The second mistake is confusing reactive cards with good interaction. A hand full of answers is not strong if those answers line up poorly or cost too much to deploy efficiently.
The third mistake is attacking tempo from only one angle. Some decks want pressure plus cheap disruption. Some want efficient blockers plus card flow. Some want to land one threat and protect it. If your list does not know how it is supposed to get ahead, it usually will not.
The fourth is failing to convert early leads. You got ahead. Great. Now what? If your deck cannot push that lead into damage, card advantage, or a firm lock on the board, tempo evaporates.
How To Build With Tempo In Mind
Start with your curve. Be ruthless.
Then look at your early turns. How many real plays do you have on turns one, two, and three? Not “cards you can technically cast.” Real plays. Cards that advance your board, fix your mana, answer something relevant, or set up the next turn cleanly.
After that, look at your interaction. Is it efficient? Does it line up with what you are likely to face? Can you cast it without wrecking your own progression?
Then look at your finishers. If you get ahead, how do you stay ahead? If the answer is vague, it is worth revisiting the top of the curve.

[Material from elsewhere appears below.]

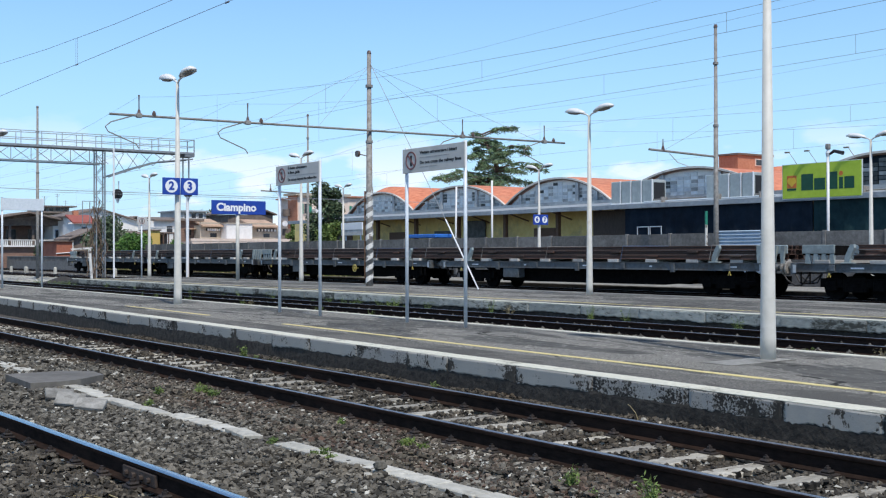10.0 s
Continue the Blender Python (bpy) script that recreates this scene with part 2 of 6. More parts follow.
def coping(name, paint, under, cover, scale, fine, ends):
    """Painted kerb face; the paint is lost in sharp flakes, more so at the ends of each stone."""
    m = bpy.data.materials.new(name)
    m.use_nodes = True
    n, l = m.node_tree.nodes, m.node_tree.links
    b = n["Principled BSDF"]
    b.inputs["Roughness"].default_value, b.inputs["Specular IOR Level"].default_value = 0.88, 0.3
    t, info = n.new("ShaderNodeTexCoord"), n.new("ShaderNodeObjectInfo")
    far = n.new("ShaderNodeMath")
    far.operation = "MULTIPLY"
    far.inputs[1].default_value = 41.0
    l.new(info.outputs["Random"], far.inputs[0])
    off = n.new("ShaderNodeVectorMath")
    off.operation = "ADD"
    l.new(t.outputs["Object"], off.inputs[0])
    l.new(far.outputs[0], off.inputs[1])

    def grain(scale, detail, rough):
        no = n.new("ShaderNodeTexNoise")
        for key, v in (("Scale", scale), ("Detail", detail), ("Roughness", rough)):
            no.inputs[key].default_value = v
        l.new(off.outputs[0], no.inputs["Vector"])
        return no.outputs["Fac"]

    def calc(op, a, c):
        k = n.new("ShaderNodeMath")
        k.operation = op
        for i, v in enumerate((a, c)):
            if isinstance(v, (int, float)):
                k.inputs[i].default_value = v
            else:
                l.new(v, k.inputs[i])
        return k.outputs[0]

    def blend(fac, a, c):
        mx = n.new("ShaderNodeMix")
        mx.data_type = "RGBA"
        l.new(fac, mx.inputs["Factor"])
        for key, v in (("A", a), ("B", c)):
            if isinstance(v, tuple):
                mx.inputs[key].default_value = (*v, 1)
            else:
                l.new(v, mx.inputs[key])
        return mx.outputs["Result"]

    def step(v, lo, hi):
        r = n.new("ShaderNodeMapRange")
        r.inputs[1].default_value, r.inputs[2].default_value = lo, hi
        l.new(v, r.inputs[0])
        return r.outputs[0]

    sep = n.new("ShaderNodeSeparateXYZ")
    l.new(t.outputs["Object"], sep.inputs[0])
    edge = calc("MULTIPLY", step(calc("ABSOLUTE", sep.outputs["X"], 0.0), 0.42, 0.66), ends)
    wear = calc("ADD", calc("ADD", calc("MULTIPLY", grain(scale, 5, 0.6), 0.55), calc("MULTIPLY", grain(fine, 4, 0.7), 0.45)), edge)
    lost = step(wear, cover, cover + 0.025)
    coat = blend(step(grain(3.5, 6, 0.7), 0.3, 0.72), tuple(c * 0.8 for c in paint), paint)
    coat = blend(step(grain(38, 3, 0.6), 0.3, 0.75), coat, tuple(c * 0.9 for c in paint))
    base = blend(step(grain(18, 6, 0.7), 0.35, 0.7), tuple(c * 0.5 for c in under), under)
    l.new(blend(lost, coat, base), b.inputs["Base Color"])
    bp = n.new("ShaderNodeBump")
    bp.inputs["Strength"].default_value, bp.inputs["Distance"].default_value = 0.5, 0.012
    bp.invert = True
    l.new(calc("ADD", lost, calc("MULTIPLY", grain(30, 4, 0.6), 0.5)), bp.inputs["Height"])
    l.new(bp.outputs[0], b.inputs["Normal"])
    return m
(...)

I think this is the simplest way to understand MTG tempo. Your deck should spend the early game building leverage, not apologizing for its first real action being late.
Final Thoughts On MTG Tempo
Tempo is one of those concepts that sounds slippery until you start losing to it. Then it becomes very obvious.
The opponent curved out better. Their cheap interaction lined up. Your expensive hand never quite entered the game. That is tempo. And once you see how often games are decided by pace, sequencing, and mana use, you start building decks differently.
That is the value of learning MTG tempo. It teaches you that getting ahead is not only about having stronger cards. It is about making your turns count before the opponent gets to use all of theirs.